We also made an economic contribution. We shopped! And I don’t just mean we reverse showroomed; we put things in our carts and hit the buy button [hallelujah!]. Mobile generated $0.37 of every dollar in 2015, according to Adobe. The National Retail Federation says more people holiday shopped online than in store this year. Both Adobe and IBM reported that mobile shopping traffic (57%) exceeded desktop shopping traffic on Thanksgiving Day and Black Friday [looks like someone was shopping under the table while Uncle Bob talked politics]. Custora estimates 36% of Black Friday purchases were on mobile, which is consistent with what Adobe and IBM report as well, while Facebook Atlas credits mobile for 50% of transactions for the holiday weekend, higher for Black Friday and Thanksgiving Day. Interestingly, Smart TVs were the top selling item; it all comes full circle. Santa quite literally phoned it in from someplace tropical, thanks to his Amazon Prime membership (Amazon did 36% of all Black Friday sales). Based on his higher average order value and likelihood to convert, I’d guess the big man is an iOS user.
You might say 2015 was the year mobile marketing and mobile data really began to matter, and the implications for 2016 are huge.
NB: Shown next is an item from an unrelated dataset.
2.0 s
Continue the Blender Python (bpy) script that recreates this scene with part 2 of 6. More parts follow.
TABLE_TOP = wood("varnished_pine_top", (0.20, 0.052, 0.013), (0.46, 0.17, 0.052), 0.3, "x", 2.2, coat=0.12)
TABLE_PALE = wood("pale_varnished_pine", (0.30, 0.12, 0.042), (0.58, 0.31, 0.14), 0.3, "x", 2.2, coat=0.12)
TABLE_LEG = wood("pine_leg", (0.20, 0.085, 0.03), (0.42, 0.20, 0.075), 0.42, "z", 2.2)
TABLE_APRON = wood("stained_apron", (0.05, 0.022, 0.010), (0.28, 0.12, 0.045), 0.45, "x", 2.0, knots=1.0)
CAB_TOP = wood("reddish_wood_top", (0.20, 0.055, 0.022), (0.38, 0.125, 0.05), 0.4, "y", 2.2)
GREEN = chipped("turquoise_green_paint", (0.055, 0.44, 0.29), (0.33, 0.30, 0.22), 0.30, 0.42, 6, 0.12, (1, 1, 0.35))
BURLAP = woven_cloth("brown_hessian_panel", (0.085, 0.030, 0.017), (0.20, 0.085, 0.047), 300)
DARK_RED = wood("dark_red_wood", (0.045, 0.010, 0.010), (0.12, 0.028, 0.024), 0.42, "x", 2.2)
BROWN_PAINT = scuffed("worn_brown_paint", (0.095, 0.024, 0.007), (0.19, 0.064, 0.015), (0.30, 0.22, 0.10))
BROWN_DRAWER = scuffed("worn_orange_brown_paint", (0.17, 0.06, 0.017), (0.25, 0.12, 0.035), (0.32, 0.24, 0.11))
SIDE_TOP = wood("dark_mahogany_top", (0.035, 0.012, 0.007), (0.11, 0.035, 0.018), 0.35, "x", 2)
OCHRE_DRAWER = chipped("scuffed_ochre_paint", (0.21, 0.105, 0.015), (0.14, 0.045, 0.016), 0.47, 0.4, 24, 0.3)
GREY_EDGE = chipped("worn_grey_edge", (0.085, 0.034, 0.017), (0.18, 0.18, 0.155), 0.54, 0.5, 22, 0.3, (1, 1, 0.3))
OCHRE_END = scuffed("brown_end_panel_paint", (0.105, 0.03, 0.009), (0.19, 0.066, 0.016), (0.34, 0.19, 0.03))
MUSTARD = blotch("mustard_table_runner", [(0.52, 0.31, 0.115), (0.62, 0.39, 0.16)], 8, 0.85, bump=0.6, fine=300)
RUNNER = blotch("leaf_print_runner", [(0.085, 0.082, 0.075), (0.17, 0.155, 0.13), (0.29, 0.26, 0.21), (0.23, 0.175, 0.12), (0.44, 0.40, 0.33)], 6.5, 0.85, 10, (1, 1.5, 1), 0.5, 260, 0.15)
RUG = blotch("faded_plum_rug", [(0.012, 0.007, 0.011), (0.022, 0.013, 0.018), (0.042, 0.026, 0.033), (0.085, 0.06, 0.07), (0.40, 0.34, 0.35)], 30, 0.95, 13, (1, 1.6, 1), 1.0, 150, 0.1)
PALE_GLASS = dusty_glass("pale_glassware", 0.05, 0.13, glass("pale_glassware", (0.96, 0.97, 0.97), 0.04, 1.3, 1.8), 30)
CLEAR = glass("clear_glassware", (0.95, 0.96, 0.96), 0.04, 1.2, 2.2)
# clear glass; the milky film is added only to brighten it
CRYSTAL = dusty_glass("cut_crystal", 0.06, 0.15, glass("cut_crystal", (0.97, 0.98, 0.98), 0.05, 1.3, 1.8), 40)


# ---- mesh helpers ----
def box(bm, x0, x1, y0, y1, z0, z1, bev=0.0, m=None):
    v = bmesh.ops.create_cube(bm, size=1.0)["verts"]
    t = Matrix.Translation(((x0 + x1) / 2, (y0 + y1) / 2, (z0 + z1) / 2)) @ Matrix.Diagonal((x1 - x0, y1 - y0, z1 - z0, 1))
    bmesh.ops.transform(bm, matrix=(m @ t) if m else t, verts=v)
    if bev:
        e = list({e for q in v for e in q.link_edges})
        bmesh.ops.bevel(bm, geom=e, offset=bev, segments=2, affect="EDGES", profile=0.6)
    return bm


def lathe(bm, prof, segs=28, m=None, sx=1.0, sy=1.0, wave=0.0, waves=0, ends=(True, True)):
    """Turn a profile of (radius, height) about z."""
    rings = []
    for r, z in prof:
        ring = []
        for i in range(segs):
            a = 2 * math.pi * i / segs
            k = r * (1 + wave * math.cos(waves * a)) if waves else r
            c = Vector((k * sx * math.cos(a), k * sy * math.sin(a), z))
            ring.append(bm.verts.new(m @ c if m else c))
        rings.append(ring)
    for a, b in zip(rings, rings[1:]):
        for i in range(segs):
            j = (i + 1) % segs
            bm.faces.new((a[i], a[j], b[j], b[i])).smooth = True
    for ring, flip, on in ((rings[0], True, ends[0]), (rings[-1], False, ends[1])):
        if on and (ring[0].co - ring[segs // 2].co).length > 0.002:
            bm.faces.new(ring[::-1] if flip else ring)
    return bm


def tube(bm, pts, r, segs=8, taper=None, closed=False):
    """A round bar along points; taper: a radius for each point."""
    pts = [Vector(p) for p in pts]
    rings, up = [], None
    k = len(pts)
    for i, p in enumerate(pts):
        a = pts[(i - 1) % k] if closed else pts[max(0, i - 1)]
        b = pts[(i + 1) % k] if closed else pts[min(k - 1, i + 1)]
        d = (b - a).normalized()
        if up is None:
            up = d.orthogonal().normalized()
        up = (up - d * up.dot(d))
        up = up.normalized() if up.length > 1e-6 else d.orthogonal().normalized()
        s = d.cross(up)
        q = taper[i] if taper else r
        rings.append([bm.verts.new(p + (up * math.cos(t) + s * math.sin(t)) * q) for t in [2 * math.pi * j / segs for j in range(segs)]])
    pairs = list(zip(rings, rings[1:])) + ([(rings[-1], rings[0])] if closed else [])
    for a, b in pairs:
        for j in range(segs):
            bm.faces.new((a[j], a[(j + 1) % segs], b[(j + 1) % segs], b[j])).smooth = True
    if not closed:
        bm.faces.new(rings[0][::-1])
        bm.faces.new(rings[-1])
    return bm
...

As we raise our glasses to auld lang syne, my wishes for you, dear marketers, are these:
Advertise smarter. Advertisers spent half of their digital budgets and 16% of their total budgets on mobile media, according to eMarketer. Still, as Mary Meeker pointed out in May of this year, there is a huge (around $25 billion) opportunity gap when you consider media spending in the context of time spent. Sadly, $1.3 billion went to fraudulent installs, clicks and impressions, the IAB found. We’ve got some work to do in 2016. One thing we can do to improve that is…
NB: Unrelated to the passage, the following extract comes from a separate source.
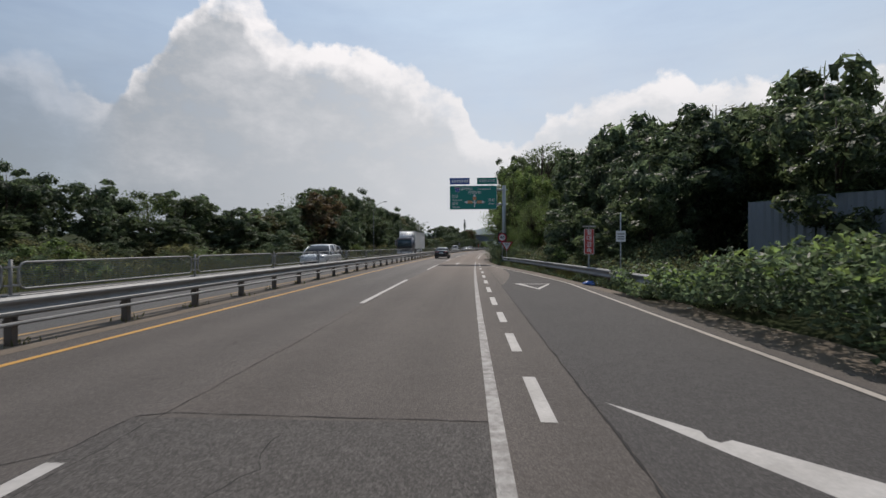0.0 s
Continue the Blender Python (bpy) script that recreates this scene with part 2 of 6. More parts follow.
        l.new(source, third.inputs["A"])
        third.inputs["B"].default_value = (*streak, 1)
        source = third.outputs["Result"]
    if worn:
        at_ = n.new("ShaderNodeAttribute")
        at_.attribute_name = "wear"
        second = n.new("ShaderNodeMix")
        second.data_type = "RGBA"
        l.new(at_.outputs["Fac"], second.inputs["Factor"])
        l.new(source, second.inputs["A"])
        second.inputs["B"].default_value = (*worn, 1)
        source = second.outputs["Result"]
    if tracks:
        cool = n.new("ShaderNodeMix")
        cool.data_type, cool.blend_type = "RGBA", "MULTIPLY"
        l.new(apart, cool.inputs["Factor"])
        l.new(source, cool.inputs["A"])
        cool.inputs["B"].default_value = (0.80, 0.875, 0.95, 1)
        source = cool.outputs["Result"]
    mul = n.new("ShaderNodeVectorMath")
    mul.operation = "SCALE"
    l.new(source, mul.inputs[0])
    l.new(gain, mul.inputs["Scale"])
    l.new(mul.outputs[0], b.inputs["Base Color"])
    l.new(calc("MULTIPLY_ADD", calc("SUBTRACT", fine, 0.5), 0.25, rough, True), b.inputs["Roughness"])
    if bump:
        bp = n.new("ShaderNodeBump")
        bp.inputs["Strength"].default_value = bump
        bp.inputs["Distance"].default_value = 0.02
        l.new(tex(bump_scale or scale * 2, 3.0), bp.inputs["Height"])
        l.new(bp.outputs[0], b.inputs["Normal"])
    if small:
        gn = n.new("ShaderNodeNewGeometry")
        off = n.new("ShaderNodeVectorMath")
        off.operation = "MULTIPLY_ADD"
        l.new(small.outputs["Color"], off.inputs[0])
        off.inputs[1].default_value = (1.5, 1.5, 1.5)
        off.inputs[2].default_value = (-0.75, -0.75, -0.75)
        turned = n.new("ShaderNodeVectorMath")
        turned.operation = "ADD"
        l.new(gn.outputs["Normal"], turned.inputs[0])
        l.new(off.outputs[0], turned.inputs[1])
        unit = n.new("ShaderNodeVectorMath")
        unit.operation = "NORMALIZE"
        l.new(turned.outputs[0], unit.inputs[0])
        l.new(unit.outputs[0], b.inputs["Normal"])
    if through:
        tr = n.new("ShaderNodeBsdfTranslucent")
        passed = n.new("ShaderNodeVectorMath")
        passed.operation = "MULTIPLY"
        l.new(mul.outputs[0], passed.inputs[0])
        passed.inputs[1].default_value = (1.5, 1.5, 1.25)
        l.new(passed.outputs[0], tr.inputs["Color"])
        mx = n.new("ShaderNodeMixShader")
        mx.inputs[0].default_value = through
        l.new(b.outputs[0], mx.inputs[1])
        l.new(tr.outputs[0], mx.inputs[2])
        l.new(mx.outputs[0], n["Material Output"].inputs[0])
    return m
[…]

Conquer cross device ID and measurement. This is not easy stuff. But like eating more kale and drinking less wine, it’s worth your best effort. Leading data-driven marketers are 3 times as likely to be investing in mobile data, to this end (clients only). We should see some marked improvement in vendor offerings this year to help get you there.
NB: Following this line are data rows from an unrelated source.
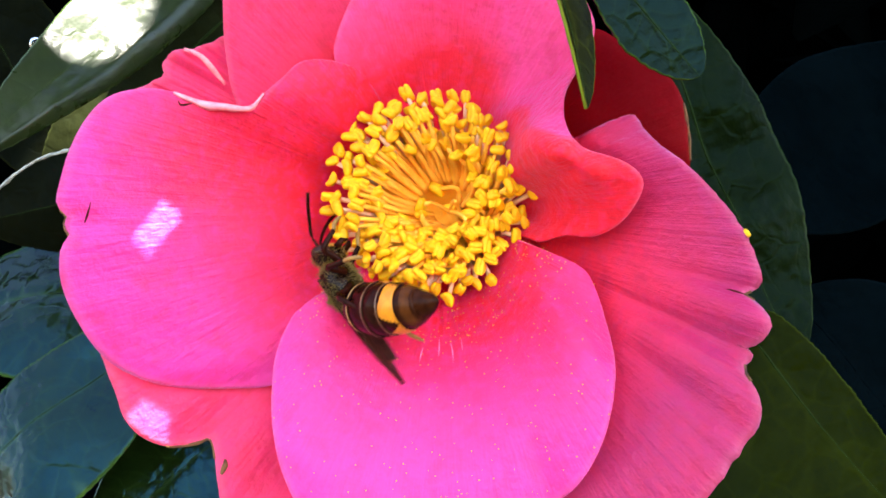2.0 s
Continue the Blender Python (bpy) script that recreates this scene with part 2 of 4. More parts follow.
# ---------------------------------------------------------------- makers
def mesh_from(name, verts, faces, material, smooth=True, uvs=None, mats=None, veins=None):
    me = bpy.data.meshes.new(name)
    me.from_pydata([tuple(v) for v in verts], [], faces)
    for mt in (material if isinstance(material, (list, tuple)) else [material]):
        me.materials.append(mt)
    if smooth:
        me.polygons.foreach_set("use_smooth", [True] * len(me.polygons))
    if mats:
        me.polygons.foreach_set("material_index", mats)
    if uvs:
        layer = me.uv_layers.new(name="UVMap")
        idx = np.zeros(len(me.loops), int)
        me.loops.foreach_get("vertex_index", idx)
        layer.data.foreach_set("uv", np.array(uvs, float)[idx].ravel())
    if veins:
        at = me.attributes.new("vein", "FLOAT", "POINT")
        at.data.foreach_set("value", veins)
    me.update()
    return me


def part(name, me, parent, label="", m=None):
    ob = new(name, me)
    ob.parent = parent
    if m is not None:
        ob.matrix_local = m
    return tagged(ob, label)


def grid_faces(rows, cols, wrap=False, start=0):
    out = []
    for i in range(rows - 1):
        for j in range(cols if wrap else cols - 1):
            k = (j + 1) % cols
            out.append((start + i * cols + j, start + i * cols + k, start + (i + 1) * cols + k, start + (i + 1) * cols + j))
    return out


def smooth_line(points, count):
    """Evenly spaced points on a smooth curve through the given ones."""
    p = [np.array(q, float) for q in points]
    p = [2 * p[0] - p[1]] + p + [2 * p[-1] - p[-2]]
    fine = []
    for i in range(1, len(p) - 2):
        a, b, c, d = p[i - 1:i + 3]
        for k in range(12):
            u = k / 12
            fine.append(0.5 * (2 * b + (c - a) * u + (2 * a - 5 * b + 4 * c - d) * u * u + (3 * b - a - 3 * c + d) * u ** 3))
    fine.append(p[-2])
    fine = np.array(fine)
    step = np.concatenate([[0], np.cumsum(np.linalg.norm(np.diff(fine, axis=0), axis=1))])
    at = np.linspace(0, step[-1], count)
    return np.stack([np.interp(at, step, fine[:, k]) for k in range(fine.shape[1])], 1)


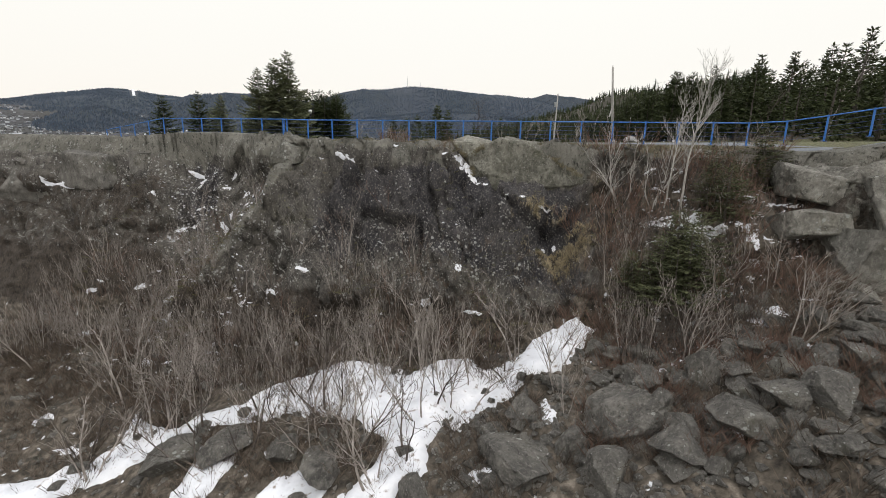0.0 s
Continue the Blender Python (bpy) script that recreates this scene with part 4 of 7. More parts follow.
def car(label, m, paint, length=4.45, width=1.72, height=1.47, base=2.62, lower=None):
    """A four-door saloon; nose towards +x, wheels on z = 0."""
    holder = tagged(new("car"), label, "car", "parked cars")
    hl, hw = length / 2, width / 2
    fx, rx = base / 2 + 0.02, -base / 2 + 0.02
    wr = 0.315

    def top(x):
        """Height of the bonnet, belt and boot line."""
        return float(np.interp(x, [-hl, -hl + 0.12, -hl + 0.30, -hl + 0.95, -0.4, 0.95, hl - 0.75, hl - 0.2, hl], [0.62, 0.86, 0.985, 1.01, 0.96, 0.93, 0.86, 0.72, 0.52]))

    def half(x):
        return float(np.interp(x, [-hl, -hl + 0.15, -hl + 0.6, 0, hl - 0.9, hl - 0.25, hl], [hw * 0.78, hw * 0.90, hw * 0.98, hw, hw * 0.98, hw * 0.87, hw * 0.68]))

    bm = bmesh.new()
    rows = []
    xs = sorted(set(list(np.linspace(-hl, hl, 30)) + [c + s * d for c in (fx, rx) for s in (-1, 1) for d in (0.12, 0.24, 0.32, 0.375, 0.39)] + [fx, rx]))
    for x in xs:
        w, zt = half(x), top(x)
        arch = 0.2
        for c in (fx, rx):
            d = abs(x - c)
            if d < 0.385:
                arch = max(arch, wr + math.sqrt(0.385 ** 2 - d * d))
        lo = max(arch, float(np.interp(abs(x), [hl - 0.35, hl], [0.2, 0.30])))
        mid = max(lo + 0.03, 0.58 * zt)
        sec = [(w * 0.90, lo), (w * 0.985, max(lo + 0.02, 0.34)), (w, mid), (w * 0.975, max(mid + 0.03, zt - 0.10)), (w * 0.90, max(mid + 0.06, zt - 0.015)), (w * 0.55, max(mid + 0.07, zt + 0.015)), (0, max(mid + 0.07, zt + 0.025))]
        rows.append([bm.verts.new((x, y, z)) for y, z in sec] + [bm.verts.new((x, -y, z)) for y, z in sec[-2::-1]])
    for r0, r1 in zip(rows, rows[1:]):
        for i in range(len(r0) - 1):
            bm.faces.new((r0[i], r1[i], r1[i + 1], r0[i + 1]))
    bm.faces.new(rows[0])
    bm.faces.new(rows[-1][::-1])
    bmesh.ops.recalc_face_normals(bm, faces=bm.faces[:])
    body = part("body", bm, paint, holder, smooth=True)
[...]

Think outside the app. While it’s true that most of the time spent (3.6 times to be exact) on mobile is in app, mobile doesn’t have to be synonymous with apps. Beacons, IoT, of course, mobile web and mobile payments will need to be addressed or at least planned for in your 2016 mobile data and analytics strategy. And, perhaps most importantly, don’t forget to connect your mobile data and strategy to those other vitally important marketing channels. May your 2016 be about more than installs.
Measure meaningfully. For the record, that doesn’t mean looking at your percentage of web traffic that comes from different devices and calling it a day. Gartner’s Data-Driven Marketing survey (clients only) told us that 18% of companies either aren’t investing in mobile analytics at all, or don’t think it’s a very important activity. Which puts mobile analytics right up there alongside social analytics as the most under-appreciated measurement category. But, that was my glass-half-full analyst personality talking. It also means an overwhelming majority of companies do think mobile analytics is important and 38% of them plan to increase investment in the coming year. Clients can check out our Market Guide for Mobile Marketing Analytics for guidance navigating the very fragmented vendor landscape.
On a personal note: may you experience 2016 fully and presently, and not just through your cracked screens. (That’s my resolution.)
Happy New Year, Marketers. It’s going to be a good one.